The Broke and the Bookish. This week's list is the best books I read in 2010. That doesn't mean published in 2010, just read in 2010. (Title links are to reviews.)
iubookgirl's list (in no particular order):
The Charlemagne Pursuit by Steve Berry. Ballantine Books, 2008.
I have this book to thank for introducing me to one of my favorite series. It's actually number four in the Cotton Malone series, but reading out of sequence wasn't a problem. After finishing The Charlemagne Pursuit, I went back and sped through the previous books. If you like series but aren't familiar with this one, I recommend you pick up The Templar Legacy (#1) as soon as possible.
Etta by Gerald Kolpan. Ballantine Books, 2009.
This is Kolpan's fictional story of the real-life Etta Place, compatriot of Butch Cassidy and the Sundance Kid. It's a wonderful story that I wanted to believe. Etta was my favorite historical fiction read of the year.
Darling Jim by Christian Moerk. Henry Holt, 2009.
Darling Jim is the book that got me back into reading and blogging after a bit of a hiatus. I'd had trouble getting through the somewhat gruesome prologue when I first received this book, but decided to give it a second chance. I'm so glad I did. I hope his other books reach the U.S. (and more importantly, English) soon!
Provenance: How a Con Man and a Forger Rewrote the History of Modern Art by Laney Salisbury and Aly Sujo. Penguin, 2009.
I got on a bit of a "cultural crime" kick this year and still have a few titles on the TBR pile. Of those I read, Provenance was by far the best. Salisbury and Sujo managed to turn non-fiction into a page-turning crime story. The Mystery Writers of America agree with me. It was a 2010 Edgar Nominee for Best Fact Crime.
The Princess Bride by William Goldman. 30th Anniversary Edition. Ballantine Books, 2003.
I've been meaning to read this book forever...well okay, for about ten years, but just never got around to it. Thankfully, Chrisbookarama decided to host a readalong this year. I'm so glad I chose to participate. I think I loved the book even more than I love the movie. The Princess Bride is really a must-read.

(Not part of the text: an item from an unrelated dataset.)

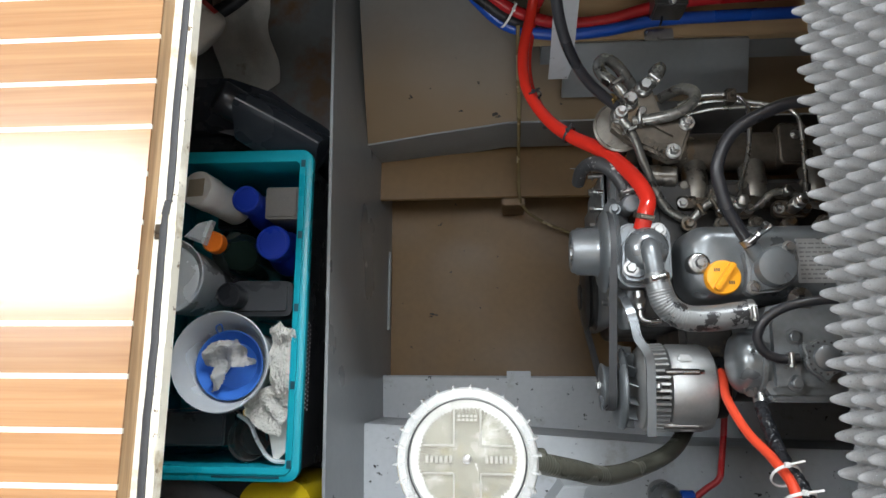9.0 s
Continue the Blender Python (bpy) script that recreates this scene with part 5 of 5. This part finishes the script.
for pt, a in (((-0.047, 0.605, -0.333), (-0.5, 0.8, 0)), ((-0.032, 0.585, -0.335), (-0.5, 0.8, 0)), ((0.008, 0.612, -0.336), (0.6, 0.7, 0)), ((-0.012, 0.5505, -0.339), (1, 0, 0.2)), ((-0.028, 0.536, -0.339), (0.4, -0.8, -0.2))):
    part("pipe_ferrule", clamp_band(B(), pt, a, 0.0094, 0.005), STEEL, eng)
bm = lathe(B(), [(0.0080, -0.004), (0.0092, -0.003), (0.0092, 0.003), (0.0080, 0.004)], (-0.056, 0.578, -0.324), (0.8, -0.45, -0.75), 20, True)
part("vent_hose_clip", bm, BRASS, eng, "brass hose clip")
bm = prism(B(), rounded(0.02, 0.20, 0.555, 0.64, 0.02), -0.62, -0.47, 0.01)
part("injection_pump", bm, DARKMETAL, eng)
part("exhaust_cover", box(B(), (0.05, 0.20, -0.60), (0.6, 0.262, -0.43), 0.01), DARKMETAL, eng)
part("engine_mount", box(B(), (0.06, 0.188, -0.836), (0.20, 0.262, -0.72), 0.004), DARKMETAL, eng)
part("engine_foot", box(B(), (0.06, 0.47, -0.765), (0.20, 0.62, -0.70), 0.004), DARKMETAL, eng)
part("starter_motor", cyl(B(), (0.14, 0.19, -0.50), (0.34, 0.19, -0.50), 0.045), DARKMETAL, eng)

# ---------------------------------------------------------------- boards of the sole
MESHES = {}


def board_piece(name, w, length, high, material):
    key = (name, round(w, 4), round(length, 4))
    if key not in MESHES:
        b = box(B(), (-length / 2, 0, 0), (length / 2, w, high))
        MESHES[key] = link(name, b, material)
    return MESHES[key]


for root, (x0, x1, y0, y1, first) in SOLE:
    k = math.ceil((y0 - first) / 0.05)
    y = y0
    while y < y1 - 0.002:
        nxt = first + k * 0.05
        k += 1
        if nxt <= y + 0.004:
            continue
        end = min(nxt - 0.0025, y1)
        if end - y > 0.003:
            o = new("plank", board_piece("plank", end - y, x1 - x0, 0.003, TEAK))
            o.location = ((x0 + x1) / 2, y, -0.003)
            o.parent = root
        if nxt + 0.0025 < y1:
            o = new("inlay_strip", board_piece("inlay_strip", 0.005, x1 - x0, 0.0032, HOLLY))
            o.location = ((x0 + x1) / 2, nxt - 0.0025, -0.003)
            o.parent = root
        y = nxt + 0.0025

To Kill a Mockingbird by Harper Lee. Anniversary Edition. Harper Perennial, 2009.
I'm embarrassed to say I'd never read this classic before. I never had to in school and in the years since, I've been afraid that it would be to upsetting. I was surprised to find that it was less about the trial and more about Scout. Please, don't ask what rock I just crawled out from under. Anyway, I thought it was first and foremost a heartwarming story of how one little girl learns not to judge a book by its cover.
The Night Bookmobile by Audrey Niffenegger. Abrams ComicArts, 2010.
I'm not normally a reader of graphic novels, but the story description combined with the author convinced me I needed to read it. It's amazing how much punch Niffenegger packs into this short format. I can't wait to see further installments of The Library, of which Niffenegger says The Night Bookmobile is part.
Crooked Letter, Crooked Letter by Tom Franklin. William Morrow, 2010.
I read this as part of Bermudaonion's Okra Picks Challenge, and I'm so glad I did. Tom Franklin is a natural and beautiful storyteller. This novel shows how secrets can eat away at you.
The Distant Hours by Kate Morton. Atria Books, 2010.
I just posted my review of The Distant Hours yesterday. Even though a week or more has passed, I still love it just as much as the moment I finished it. I can't wait to read Morton's two previous novels, The House at Riverton and The Forgotten Garden.
My Reading Life by Pat Conroy. Nan A. Talese/Doubleday, 2010.
This is the best book about reading I've read in awhile. Mr. Conroy fills these pages with heartfelt stories of reading and the people that have influenced his reading and writing life. If you like reading about other people's reflections on reading, I highly recommend My Reading Life.